Contre l’invasion des potirons
Mais trois ans plus tard, le 24 octobre 1997, le journaliste Jean-Michel Normand constate qu’il devient difficile, l’automne venu, d’échapper aux « citrouilles décorées ». Cette année-là, une nouvelle étape semble avoir été franchie. « Marks & Spencer vend des sucreries spéciales, Disneyland Paris se met à l’heure des revenants du 25 octobre au 2 novembre, le distributeur de jouets Toys‘R’Us fait de même et propose maquillages et déguisements… »
La trajectoire du mot « Halloween » dans les colonnes du Monde semble épouser celle de l’envol de la consommation de masse en France. Le 24 octobre 1999, la fête gagne encore du terrain en squattant les écrans de télévision, nous apprend Sylvie Kerviel. Le 3 novembre de la même année, le critique de cinéma Jean-François Rauger lance un rituel : l’article d’opinion contre cette « importation mercantile ». Tous les automnes, une plume du journal s’élève contre l’invasion des potirons… Exemple, le 27 octobre 2000 : « Halloween confirme que la mondialisation est une américanisation (…), écrit l’écrivain Jacques Gaillard.
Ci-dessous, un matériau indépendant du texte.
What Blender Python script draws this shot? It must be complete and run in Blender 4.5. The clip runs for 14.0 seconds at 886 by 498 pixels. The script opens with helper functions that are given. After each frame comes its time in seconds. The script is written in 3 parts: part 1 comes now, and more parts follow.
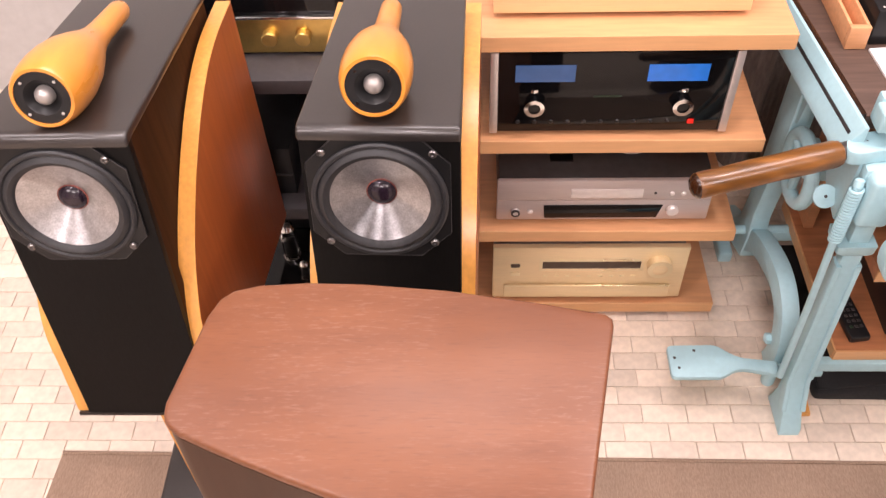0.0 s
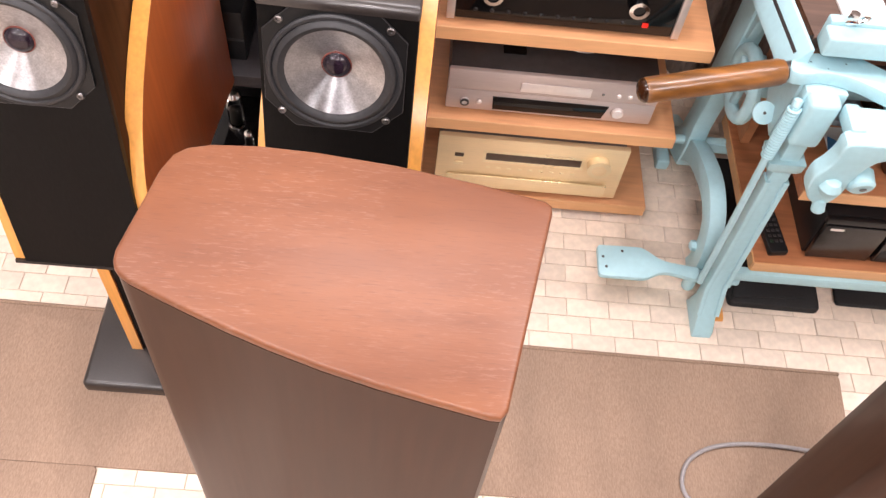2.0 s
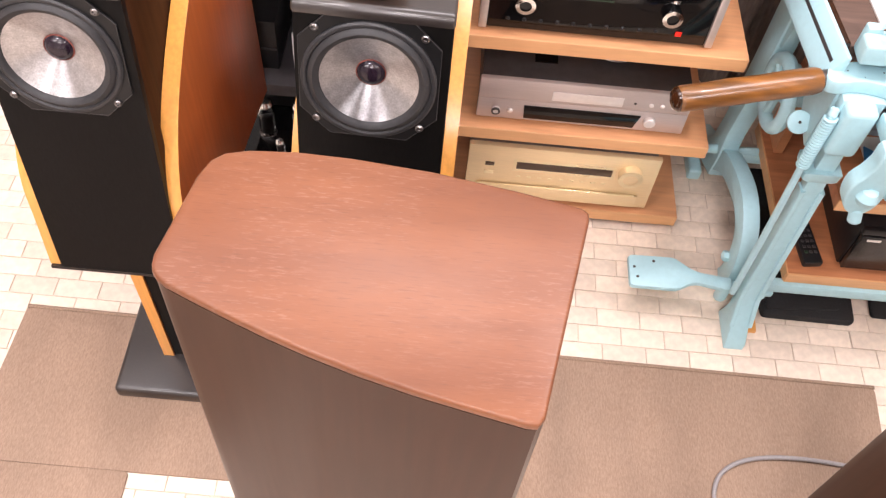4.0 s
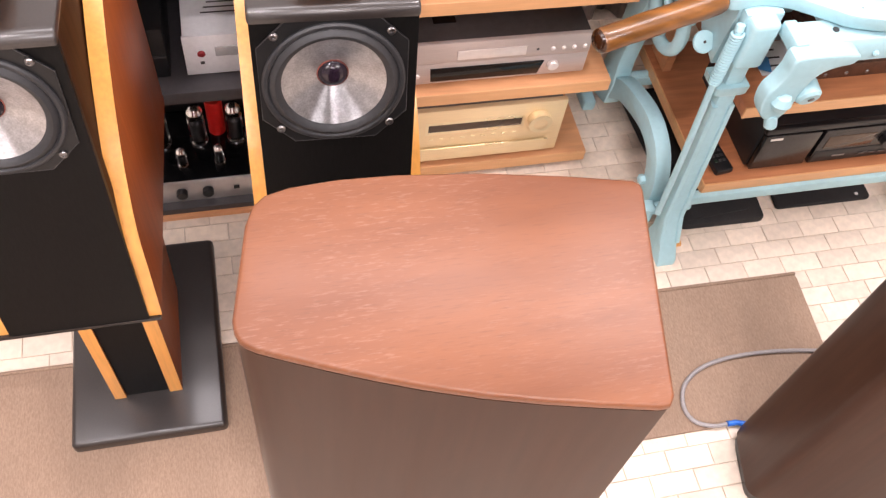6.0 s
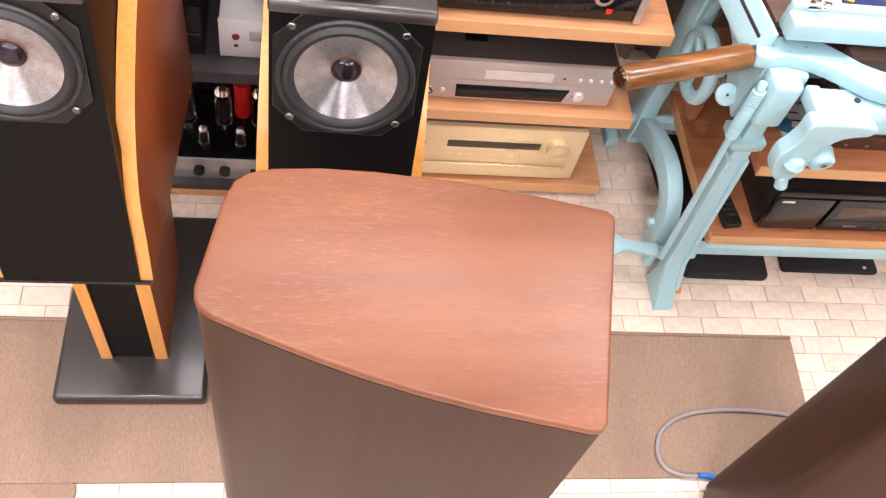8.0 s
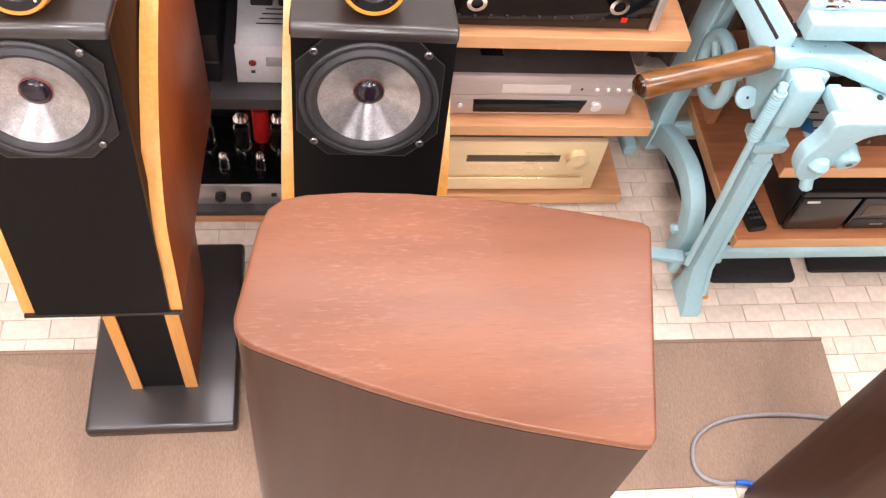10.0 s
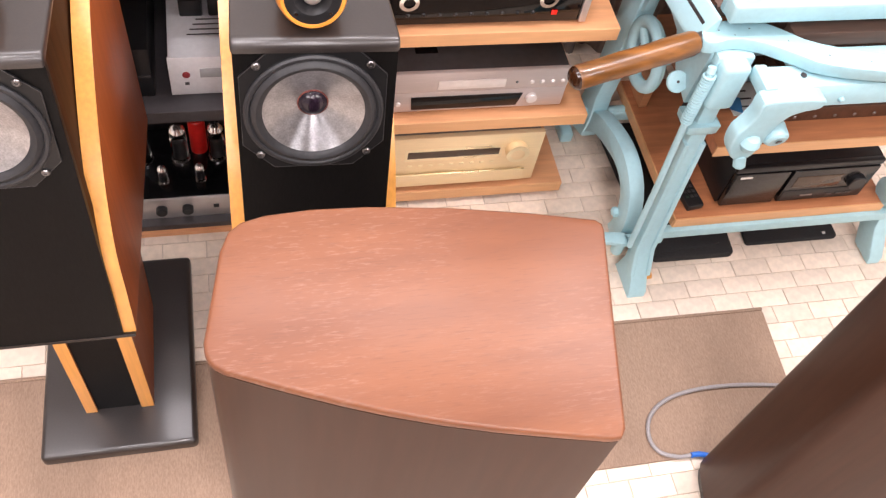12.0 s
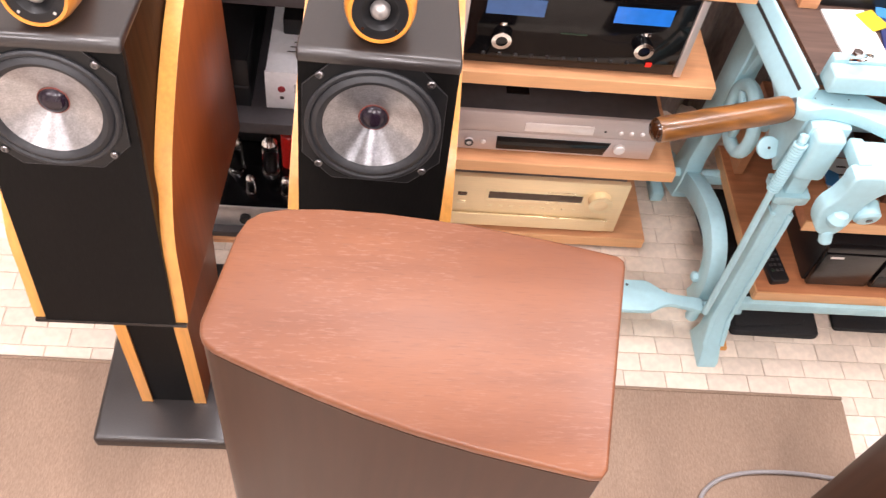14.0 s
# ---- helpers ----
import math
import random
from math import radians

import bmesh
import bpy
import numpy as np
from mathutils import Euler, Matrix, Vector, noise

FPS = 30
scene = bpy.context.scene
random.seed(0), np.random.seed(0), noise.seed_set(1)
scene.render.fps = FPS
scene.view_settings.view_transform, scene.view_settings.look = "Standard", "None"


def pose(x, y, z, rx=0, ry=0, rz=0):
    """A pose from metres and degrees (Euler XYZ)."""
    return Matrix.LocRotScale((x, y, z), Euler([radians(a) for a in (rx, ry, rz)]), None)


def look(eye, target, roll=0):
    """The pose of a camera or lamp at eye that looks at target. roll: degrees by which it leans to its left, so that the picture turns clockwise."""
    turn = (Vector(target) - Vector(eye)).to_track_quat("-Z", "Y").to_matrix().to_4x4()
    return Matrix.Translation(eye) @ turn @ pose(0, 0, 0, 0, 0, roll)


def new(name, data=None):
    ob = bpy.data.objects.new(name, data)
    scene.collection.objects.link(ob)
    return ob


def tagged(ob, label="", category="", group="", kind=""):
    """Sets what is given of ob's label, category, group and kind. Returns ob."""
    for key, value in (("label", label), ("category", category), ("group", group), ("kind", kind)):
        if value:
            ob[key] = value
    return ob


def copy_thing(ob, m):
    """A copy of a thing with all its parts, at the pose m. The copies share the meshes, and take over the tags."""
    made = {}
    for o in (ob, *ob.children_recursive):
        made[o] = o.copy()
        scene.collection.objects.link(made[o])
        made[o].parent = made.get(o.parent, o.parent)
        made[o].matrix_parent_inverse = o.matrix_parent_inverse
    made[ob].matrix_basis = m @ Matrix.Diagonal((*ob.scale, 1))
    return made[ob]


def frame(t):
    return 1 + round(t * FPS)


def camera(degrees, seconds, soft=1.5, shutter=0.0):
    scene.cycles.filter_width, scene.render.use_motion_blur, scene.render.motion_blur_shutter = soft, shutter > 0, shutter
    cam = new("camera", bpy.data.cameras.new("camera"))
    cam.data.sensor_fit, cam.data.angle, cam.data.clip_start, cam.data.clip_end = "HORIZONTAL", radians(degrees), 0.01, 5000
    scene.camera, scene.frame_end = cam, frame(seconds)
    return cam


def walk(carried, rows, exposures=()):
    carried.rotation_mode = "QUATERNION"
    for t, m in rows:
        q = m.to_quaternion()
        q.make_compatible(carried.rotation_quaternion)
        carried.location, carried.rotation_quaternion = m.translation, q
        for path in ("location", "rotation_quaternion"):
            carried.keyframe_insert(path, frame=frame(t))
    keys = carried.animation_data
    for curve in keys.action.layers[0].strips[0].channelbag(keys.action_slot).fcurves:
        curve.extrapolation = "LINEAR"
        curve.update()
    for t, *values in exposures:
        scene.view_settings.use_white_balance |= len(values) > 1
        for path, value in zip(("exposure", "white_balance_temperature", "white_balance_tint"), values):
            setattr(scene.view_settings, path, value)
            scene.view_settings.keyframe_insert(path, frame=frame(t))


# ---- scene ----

cam = camera(52.5, 14.0, soft=1.3, shutter=0.3)
PATH = [
    (0, (0.07, -0.066, 1.66), (0.011, 1.261, 0.165), -2.1),
    (0.5, (0.059, -0.078, 1.671), (0.027, 1.179, 0.116), 0.7),
    (1, (0.069, -0.079, 1.67), (0.132, 1.086, 0.046), 3.1),
    (1.5, (0.068, -0.081, 1.672), (0.187, 1.031, 0.014), 6.0),
    (2, (0.061, -0.093, 1.675), (0.152, 1.045, 0.033), 8.5),
    (2.5, (0.063, -0.094, 1.678), (0.121, 1.053, 0.04), 8.1),
    (2.7, (0.061, -0.095, 1.67), (0.106, 1.048, 0.03), 6.9),
    (4.8, (0.036, -0.094, 1.672), (0.066, 1.066, 0.043), 6.4),
    (5, (0.005, -0.082, 1.678), (0.148, 1.078, 0.055), 9.4),
    (5.5, (-0.082, -0.039, 1.662), (0.202, 1.044, 0.004), 11.3),
    (6, (-0.138, -0.03, 1.669), (0.236, 1.006, -0.001), 9.8),
    (6.5, (-0.132, -0.054, 1.685), (0.234, 1.032, 0.046), 13.0),
    (7, (-0.109, -0.061, 1.686), (0.194, 1.033, 0.039), 12.3),
    (7.5, (-0.104, -0.064, 1.69), (0.208, 1.021, 0.039), 13.3),
    (8, (-0.094, -0.059, 1.685), (0.228, 1.018, 0.031), 15.6),
    (8.2, (-0.093, -0.057, 1.679), (0.223, 1.016, 0.021), 15.7),
    (10.5, (-0.131, -0.048, 1.685), (0.178, 1.057, 0.046), 9.8),
    (11, (-0.165, -0.041, 1.696), (0.299, 1.026, 0.069), 14.7),
    (11.5, (-0.165, -0.031, 1.698), (0.317, 1.02, 0.066), 15.3),
    (12, (-0.132, -0.041, 1.701), (0.289, 1.026, 0.062), 13.1),
    (12.5, (-0.106, -0.063, 1.701), (0.285, 1.031, 0.073), 12.3),
    (13, (-0.087, -0.059, 1.694), (0.223, 1.04, 0.052), 10.5),
    (13.5, (-0.071, -0.062, 1.694), (0.207, 1.106, 0.095), 11.7),
    (14, (-0.046, -0.074, 1.687), (0.134, 1.112, 0.087), 10.0),
]
EXPOSURE = 0.05
walk(cam, [(t, look(eye, target, roll)) for t, eye, target, roll in PATH], [(0.0, EXPOSURE - 0.18, 6700, 22), (0.7, EXPOSURE - 0.12, 6600, 19), (1.5, EXPOSURE, 6400, 16), (5.0, EXPOSURE + 0.09, 6380, 17), (14.0, EXPOSURE + 0.13, 6300, 16)])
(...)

Imaginez-vous les petits Blanchard et les jeunes Dupont fêtant le Nouvel An chinois et croquant des loukoums dans les salles obscures ? »
Le journaliste du Monde Pierre Georges tranche le débat le 1er novembre 2000 : « Halloween a gagné ! K.-O. la mort (…). Les enfants ont choisi de s’offrir, délicieuse peur, de faire sa fête à la mort. Est-ce bien, est-ce mal ? Pas d’opinion, mon général ! Et encore moins l’envie de courir les villages et campagnes de France en jetant de lugubres et vengeurs : "Halloween go home !" »
L’Eglise semble affolée
Le lendemain, le spécialiste des religions dans Le Monde, Henri Tincq, prend le relais tant l’Eglise semble affolée face au succès de cette fête païenne : « Le vrai constat, à propos d’Halloween, c’est que l’Eglise a perdu le monopole de l’initiative festive et celui de l’approvisionnement en symboles religieux des fêtes collectives. » Un an plus tard, le 31 octobre 2001, la correspondante du Monde aux Etats-Unis, Sylvie Kauffmann, parcourt une Amérique meurtrie par le 11-Septembre : « L’humeur est à la sobriété : les décorations qui, chaque année à cette époque, assaillent porches, façades et jardins à travers toute l’Amérique sont cet automne réduites au minimum, voire inexistantes. »
En France, le débat Halloween ou Toussaint est, en 2002, désormais pris en charge par l’Eglise. « Entre les saints et les sorcières, la guerre est déclarée, annonce Henri Tincq le 2 novembre. Des jeunes catholiques devaient distribuer dans les rues de Paris, vendredi 1er, jour de la Toussaint, et samedi 2 novembre, jour des morts, un numéro spécial de Paris Notre-Dame, le journal du diocèse, avec en titre les mots “Holy Wins” et en illustration une croix transperçant une citrouille ! » « En 2002, 27 % des foyers français et 38 % des 15-24 ans envisageaient de fêter l’événement, détaille Laure Belot le même jour. C’est une fête qui n’est pas spécialement célébrée à Paris intra-muros mais qui touche plutôt les régions et la banlieue parisienne. »
Après l’affolement de l’Eglise, celui des Etats. Le 1er novembre 2005, Le Monde rapporte que le président vénézuélien Hugo Chavez s’en est pris à la fête d’Halloween, une « coutume satanique américaine » inspirée par le « terrorisme » et destinée à « effrayer les peuples ». Mais bientôt, le soufflé retombe. Du moins en France. Le 31 octobre 2006, Jean-Michel Normand parle d’un « sale temps pour les sorcières », confirmé par les professionnels.
Devenue suffisamment banale au cours de cette dernière décennie pour que plus personne ne s’alarme de sa popularité ou ne souligne, au contraire, son déclin, la fête d’Halloween est aujourd’hui l’occasion de recommandations culturelles et touristiques à destination des plus jeunes. En 2021, la journaliste Clara Georges dressait une liste de livres jeunesse « à lire à la lueur des lanternes, tapi sous la couette » et, cette année, Gladys Marivat recense les ateliers organisés dans des fermes d’Ile-de-France.